А тут… такое. Есть важные детали, которые скоро сыграют.
Спасибо Мэй за ссылку про посадку на байке и музыку!
Lana Del Rey - Ride (https://music.yandex.ru/album/625175/track/5320827)
На кухне пахнет свечками и совсем немного — костром от маленьких огоньков над плитой. Кристине куда больше нравится живое пламя в темени раннего утра, к тому же, ей интересно колдовать с новой и ещё не поддающейся магией. А пламя красиво отражается в цветных стёклах фонариков на подоконнике.
Кирилл в накинутой и не застёгнутой косоворотке сидит за столом, перебирая амулеты, флаконы с маслом стражей и пучки трав. Его утренний ритуал, когда для этого есть время. Тянет терпкостью вербены и прохладой елового леса. Под дымчатые колечки слушает Кристину и качает головой.
— И речи об этом не может быть.
— Но это отличный шанс…
— Отдать тебя в руки этих извращенцев? Ты не видела, что они сделали с Анной.
Кристина от досады стискивает ручку сковородки, на которой поджариваются сочные помидоры. Ей куда больше хотелось бы сейчас оказаться где-нибудь вдвоём — как бы хорошо она ни относилась к друзьям Кирилла, постоянная толпа народа в одном доме немного утомляет.
Но ей приятно быть рядом с ним. Делить полусонные и туманные утра с дождями за окном после долгих ночей, ощущать мягкое тепло его прикосновений и дымок костра от чая в его кружке. Украдкой смотреть на мазок сажи между рёбер, впечатанный тенью в кожу.
Порой он даже не задумывается, когда водит пальцами по её плечам или касается шеи под подобранными вверх волосами, если они сидят рядом.
В его объятиях хочется раствориться.
Вот только сейчас Кристина понимает, что то ли его обостренное чувство опасности, то ли ответственности за других не позволяет лишнего риска. Если у него шрамы и отметины, значит, их хватит на двоих. Беда лишь в том, что чёрные паутинки отравленной крови просвечивают сквозь кожу рук и тянут какой-то тяжестью.
А она всё ещё легко смущается его взглядов и временами немного снисходительного тона.
Но отступать не собирается. Ловко перевернув лопаткой ярко-красные кружки, Кристина пожимает плечами и добавляет:
— Я поговорю с Николаем.
— С чего бы?
— Слушай, мне не нужно твоё разрешение или одобрение. Это мой выбор. Думаю, он сможет понять.
— Значит, ты его совсем не знаешь. Он никогда не пойдёт на такой риск.
— Это не риск. Я… устала. И мне страшно.
— Из-за кошмаров?
— Я вижу теней в самой Академии.
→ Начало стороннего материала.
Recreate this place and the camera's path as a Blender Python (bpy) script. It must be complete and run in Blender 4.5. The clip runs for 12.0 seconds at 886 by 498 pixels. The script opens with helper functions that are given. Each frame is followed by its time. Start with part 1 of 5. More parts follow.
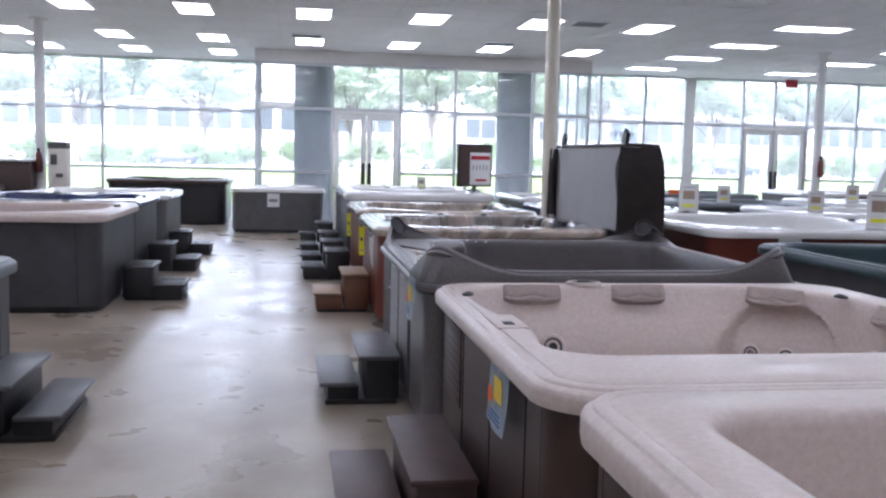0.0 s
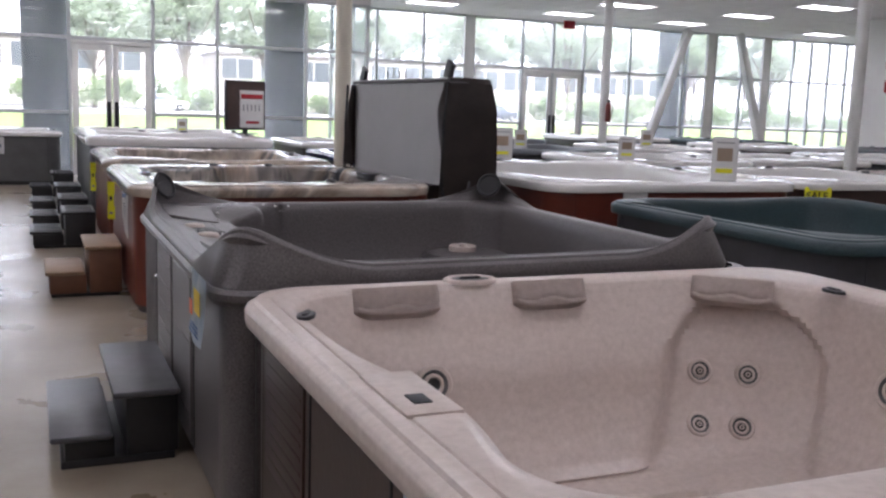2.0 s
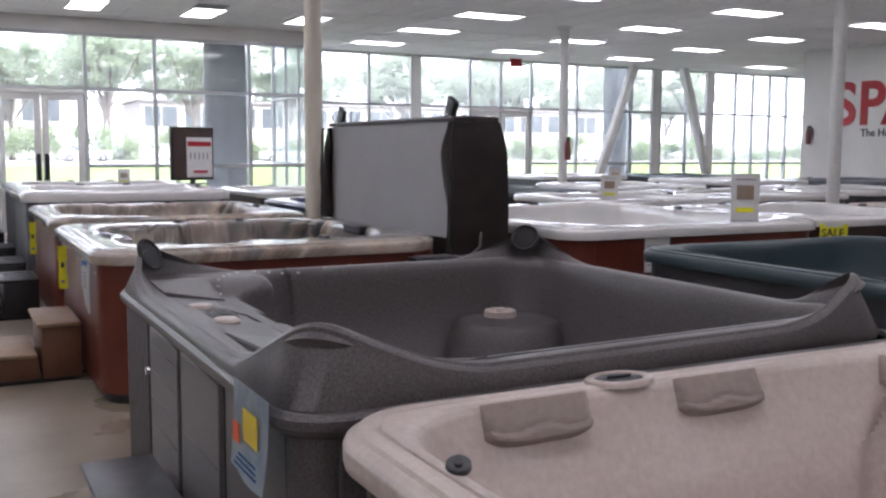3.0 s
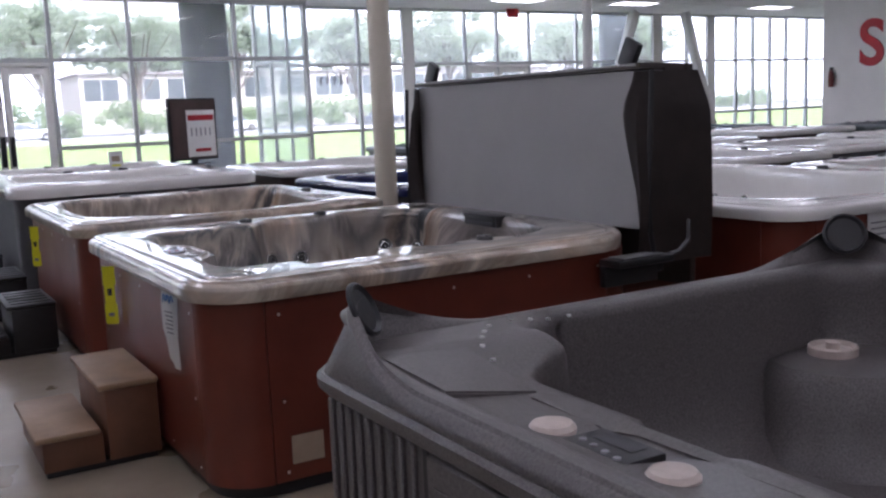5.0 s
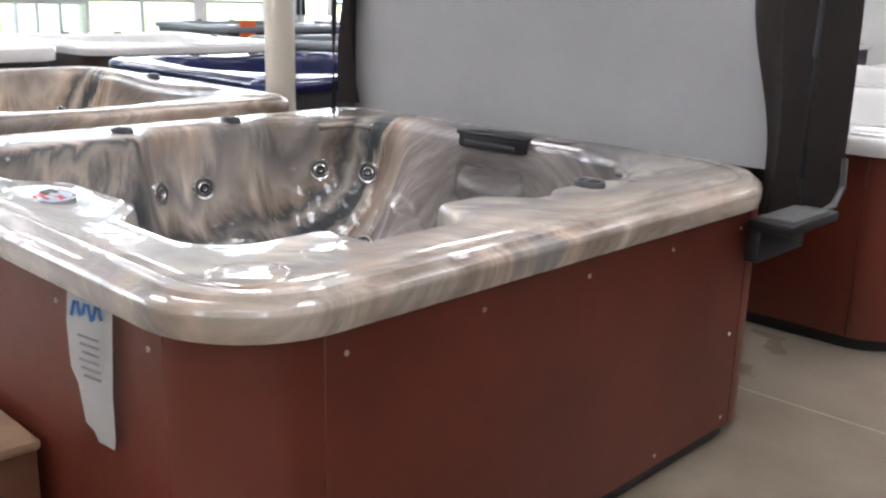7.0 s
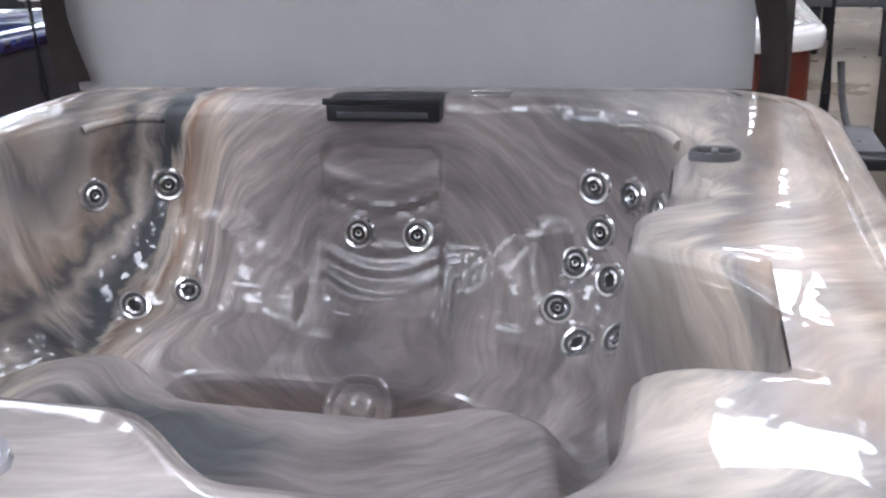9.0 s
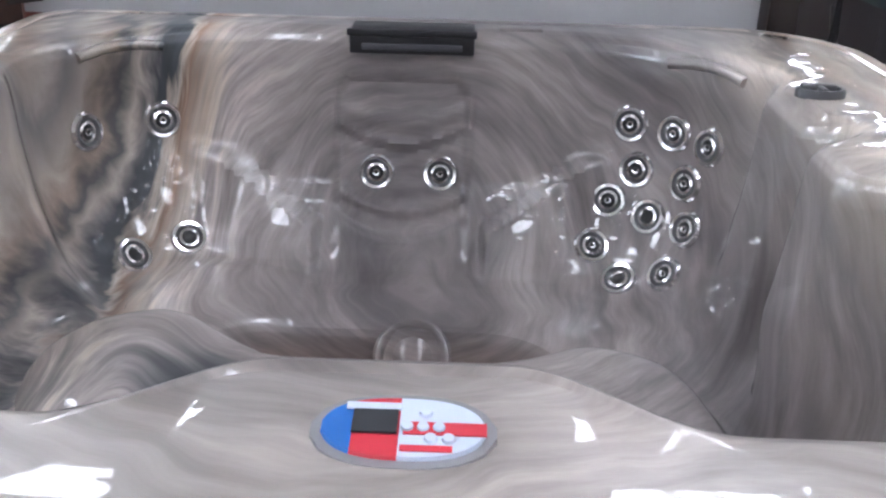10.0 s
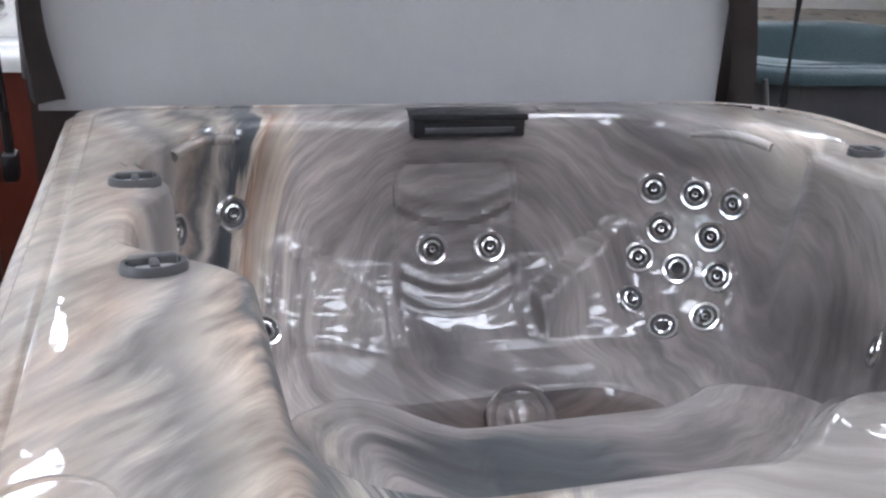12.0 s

А иногда иду по коридору и понимаю, что мысли… плывут. Будто кто-то заводит не туда. И в снах я задыхаюсь.
Кристина едва не шепчет последние слова и отводит взгляд в сторону.
Она не привыкла показывать слабость или навязывать проблемы. Мама всегда говорила, что если запутался — надо всего-то увидеть в клубке кончик ниточки и медленно, но верно раскручивать.
Сейчас она и чувствует себя вот таким клубочком, сплетенным из огня, воды, воздуха и теней. Слишком много ниточек, эмоций и мыслей. Она теряется сама в себе и не может нащупать выскальзывающий кончик.